Petitpas Taylor has refused to say how the government views the many amendments, but it appears to have given its blessing to at least 29 of them, which were proposed by the sponsor of the bill in the upper house, Sen. Tony Dean.

In their final speeches, Conservative senators betrayed frustration that most independent and Liberal independent senators appear poised to support the bill.

Sen. Jean-Guy Dagenais predicted the vote will demonstrate "unprecedented acts of political blindness" as senators overlook the testimony of doctors, police and other experts about the serious health, social and public safety consequences of legalization in order to help Prime Minister Justin Trudeau deliver on an election promise. He accused them of "fickle partisanship."

"I don't believe for an instant that you have all together at the same time lost the independence that you claim to have," Dagenais said.

Like his Conservative colleague, Sen. Carolyn Stewart Olsen, Dagenais questioned the speed with which independent Indigenous senators abandoned plans Wednesday to propose an amendment that would have indefinitely delayed implementation of the bill until such time as the government files a report detailing how it is addressing the concerns of Indigenous communities that have complained about inadequate consultation.

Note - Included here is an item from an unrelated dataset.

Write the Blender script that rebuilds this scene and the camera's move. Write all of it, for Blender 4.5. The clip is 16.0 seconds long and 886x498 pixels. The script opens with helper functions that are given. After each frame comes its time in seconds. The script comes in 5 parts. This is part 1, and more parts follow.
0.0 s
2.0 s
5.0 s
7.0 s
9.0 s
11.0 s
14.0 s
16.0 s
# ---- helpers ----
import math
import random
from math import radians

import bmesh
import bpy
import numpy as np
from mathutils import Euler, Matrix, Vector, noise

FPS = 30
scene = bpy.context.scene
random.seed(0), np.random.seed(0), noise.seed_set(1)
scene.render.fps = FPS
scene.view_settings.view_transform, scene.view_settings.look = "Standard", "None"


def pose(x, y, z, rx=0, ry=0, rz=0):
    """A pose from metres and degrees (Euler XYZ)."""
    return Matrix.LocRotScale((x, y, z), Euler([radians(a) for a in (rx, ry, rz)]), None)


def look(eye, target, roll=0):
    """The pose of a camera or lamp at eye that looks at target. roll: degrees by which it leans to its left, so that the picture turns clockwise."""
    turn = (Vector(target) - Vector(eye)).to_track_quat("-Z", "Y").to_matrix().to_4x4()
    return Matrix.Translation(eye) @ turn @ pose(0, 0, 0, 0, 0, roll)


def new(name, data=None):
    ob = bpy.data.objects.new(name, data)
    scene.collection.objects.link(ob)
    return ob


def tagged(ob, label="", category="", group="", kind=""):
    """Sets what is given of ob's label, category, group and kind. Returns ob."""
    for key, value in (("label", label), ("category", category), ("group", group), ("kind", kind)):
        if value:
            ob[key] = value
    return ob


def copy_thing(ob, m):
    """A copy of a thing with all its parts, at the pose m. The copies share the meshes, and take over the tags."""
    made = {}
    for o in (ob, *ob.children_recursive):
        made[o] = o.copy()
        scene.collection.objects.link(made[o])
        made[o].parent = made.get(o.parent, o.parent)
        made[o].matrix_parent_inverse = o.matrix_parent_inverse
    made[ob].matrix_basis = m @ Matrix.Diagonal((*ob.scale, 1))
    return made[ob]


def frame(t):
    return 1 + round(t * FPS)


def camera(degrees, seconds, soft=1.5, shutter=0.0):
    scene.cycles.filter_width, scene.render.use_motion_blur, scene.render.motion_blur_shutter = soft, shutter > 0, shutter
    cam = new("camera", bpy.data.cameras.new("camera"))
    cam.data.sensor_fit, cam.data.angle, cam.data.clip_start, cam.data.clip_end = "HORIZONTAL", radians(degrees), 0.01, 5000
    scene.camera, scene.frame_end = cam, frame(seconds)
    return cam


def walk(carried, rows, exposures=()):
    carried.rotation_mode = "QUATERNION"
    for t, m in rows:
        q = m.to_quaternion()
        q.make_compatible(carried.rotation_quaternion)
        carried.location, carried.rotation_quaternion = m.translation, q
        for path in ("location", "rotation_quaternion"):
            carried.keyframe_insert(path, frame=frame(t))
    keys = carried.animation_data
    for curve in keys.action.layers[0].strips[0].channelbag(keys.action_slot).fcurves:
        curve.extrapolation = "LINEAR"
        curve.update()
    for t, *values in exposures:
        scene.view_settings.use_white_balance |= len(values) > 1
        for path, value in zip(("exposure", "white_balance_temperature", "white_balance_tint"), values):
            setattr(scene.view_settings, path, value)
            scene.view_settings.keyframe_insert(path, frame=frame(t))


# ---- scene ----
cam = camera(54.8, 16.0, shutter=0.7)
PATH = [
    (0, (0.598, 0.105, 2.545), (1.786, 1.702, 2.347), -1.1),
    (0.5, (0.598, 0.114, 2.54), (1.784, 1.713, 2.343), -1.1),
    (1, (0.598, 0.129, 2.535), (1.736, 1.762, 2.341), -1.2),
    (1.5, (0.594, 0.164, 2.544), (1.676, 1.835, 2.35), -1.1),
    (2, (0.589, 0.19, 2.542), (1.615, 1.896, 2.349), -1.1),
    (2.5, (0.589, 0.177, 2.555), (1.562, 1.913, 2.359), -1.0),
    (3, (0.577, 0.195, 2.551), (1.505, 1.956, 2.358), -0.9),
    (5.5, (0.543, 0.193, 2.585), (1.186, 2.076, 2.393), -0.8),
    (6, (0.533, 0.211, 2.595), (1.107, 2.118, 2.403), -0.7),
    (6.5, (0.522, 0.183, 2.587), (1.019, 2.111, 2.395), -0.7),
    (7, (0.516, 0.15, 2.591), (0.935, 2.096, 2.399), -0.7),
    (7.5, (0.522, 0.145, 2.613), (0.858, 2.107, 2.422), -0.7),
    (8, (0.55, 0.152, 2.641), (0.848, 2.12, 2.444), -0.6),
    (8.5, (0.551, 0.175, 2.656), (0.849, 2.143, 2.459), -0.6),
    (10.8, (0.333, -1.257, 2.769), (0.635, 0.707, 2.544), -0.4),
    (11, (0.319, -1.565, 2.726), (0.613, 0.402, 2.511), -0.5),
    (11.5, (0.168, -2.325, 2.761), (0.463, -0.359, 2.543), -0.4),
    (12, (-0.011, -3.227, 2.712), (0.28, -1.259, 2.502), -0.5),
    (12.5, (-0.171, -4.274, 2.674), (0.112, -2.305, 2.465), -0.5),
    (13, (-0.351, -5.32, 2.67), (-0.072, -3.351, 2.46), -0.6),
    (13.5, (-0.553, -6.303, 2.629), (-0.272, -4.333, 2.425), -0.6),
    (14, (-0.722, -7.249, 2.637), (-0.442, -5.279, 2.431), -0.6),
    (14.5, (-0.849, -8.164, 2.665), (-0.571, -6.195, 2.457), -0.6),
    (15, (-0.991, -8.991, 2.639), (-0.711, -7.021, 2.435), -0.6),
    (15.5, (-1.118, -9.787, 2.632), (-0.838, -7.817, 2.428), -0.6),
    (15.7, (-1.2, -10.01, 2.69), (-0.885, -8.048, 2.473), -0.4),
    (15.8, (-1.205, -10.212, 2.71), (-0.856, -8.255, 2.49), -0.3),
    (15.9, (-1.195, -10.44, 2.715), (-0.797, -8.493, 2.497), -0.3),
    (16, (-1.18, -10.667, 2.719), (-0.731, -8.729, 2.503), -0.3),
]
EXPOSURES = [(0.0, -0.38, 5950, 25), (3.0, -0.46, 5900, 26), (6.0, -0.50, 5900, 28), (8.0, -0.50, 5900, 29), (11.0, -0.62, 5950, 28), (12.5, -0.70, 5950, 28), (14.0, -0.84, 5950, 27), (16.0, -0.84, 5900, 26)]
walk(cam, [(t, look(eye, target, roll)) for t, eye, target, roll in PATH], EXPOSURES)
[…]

Indigenous senators — who had been the Conservatives' best hope for getting the numbers needed to stymie the government's plan to have legal cannabis available by late summer — dropped the amendment after Petitpas Taylor and Indigenous Services Minister Jane Philpott sent a letter promising a full report to Parliament in September and another within 12 months. The ministers also promised more funding for Indigenous mental health and addiction treatment services, special help for Indigenous businesses to navigate the licensing process to grow marijuana and consultation on jurisdictional and revenue-sharing issues.

On Wednesday, Stewart Olsen told Indigenous senators they held "the hammer" that could have defeated or delayed the legislation but had, instead, chosen "seeming capitulation to the government" — remarks that were quickly denounced as patronizing by Sen. Murray Sinclair, former head of the Truth and Reconciliation Commission on residential schools.

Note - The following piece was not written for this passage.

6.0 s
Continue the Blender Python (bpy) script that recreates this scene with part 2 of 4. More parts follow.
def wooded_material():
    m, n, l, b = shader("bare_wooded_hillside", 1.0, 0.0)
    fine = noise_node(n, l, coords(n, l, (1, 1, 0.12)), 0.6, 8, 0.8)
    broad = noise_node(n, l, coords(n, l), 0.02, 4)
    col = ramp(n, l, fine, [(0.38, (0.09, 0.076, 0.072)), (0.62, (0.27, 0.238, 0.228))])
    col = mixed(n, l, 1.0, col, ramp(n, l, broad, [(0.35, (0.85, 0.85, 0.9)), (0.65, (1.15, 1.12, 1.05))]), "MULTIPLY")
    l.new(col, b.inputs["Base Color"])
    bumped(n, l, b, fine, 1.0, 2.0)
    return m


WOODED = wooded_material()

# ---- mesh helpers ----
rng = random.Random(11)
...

Her intervention continued to reverberate Thursday and actually seemed to galvanize Indigenous senators to support the legislation.

Independent Liberal Sen. Lillian Dyck, to whom Stewart Olsen's remarks were addressed, said she "felt attacked personally." She called the comments "undeniably condescending," "unparliamentary" and "objectionable."

Dyck said Indigenous senators used their hammer "in a precise and focused action with great aim and achieved our objectives without undue collateral damage that a delay (in implementation) would precipitate."

Other Conservative senators predicted that Canadians will eventually rue the day cannabis is legalized.

"Legalization should be a last resort if incremental approaches to address cannabis-related harms fail," said Sen. Judith Seidman. "Instead, the government has chosen to conduct a grand experiment on the Canadian public, an experiment that cannot be undone."

She accused the government of creating "a multibillion-dollar, predatory cannabis industry overnight, with the provinces taking on the role of drug dealer and the federal government taking its cut."

But other senators argued that almost a century of criminalization has done nothing to stop Canadians, particularly young people, from using marijuana illegally and, thereby, creating a lucrative black market dominated by organized crime.

"There is one thing I know for certain," said Liberal Independent Sen. Art Eggleton. "Our current system is broken. It needs to be fixed."

Independent Sen. Andre Pratte said C-45 takes a pragmatic approach to regulating cannabis that is preferably to continuing the failed war on drugs.

"Do we take a deep breath, close our eyes and stick with a demonstrably failed, hypocritical, unhealthy, prohibitionist approach of the past or do we move forward, eyes wide open, and choose the alternative? ... I choose to open my eyes, rather than put on blinders," he said.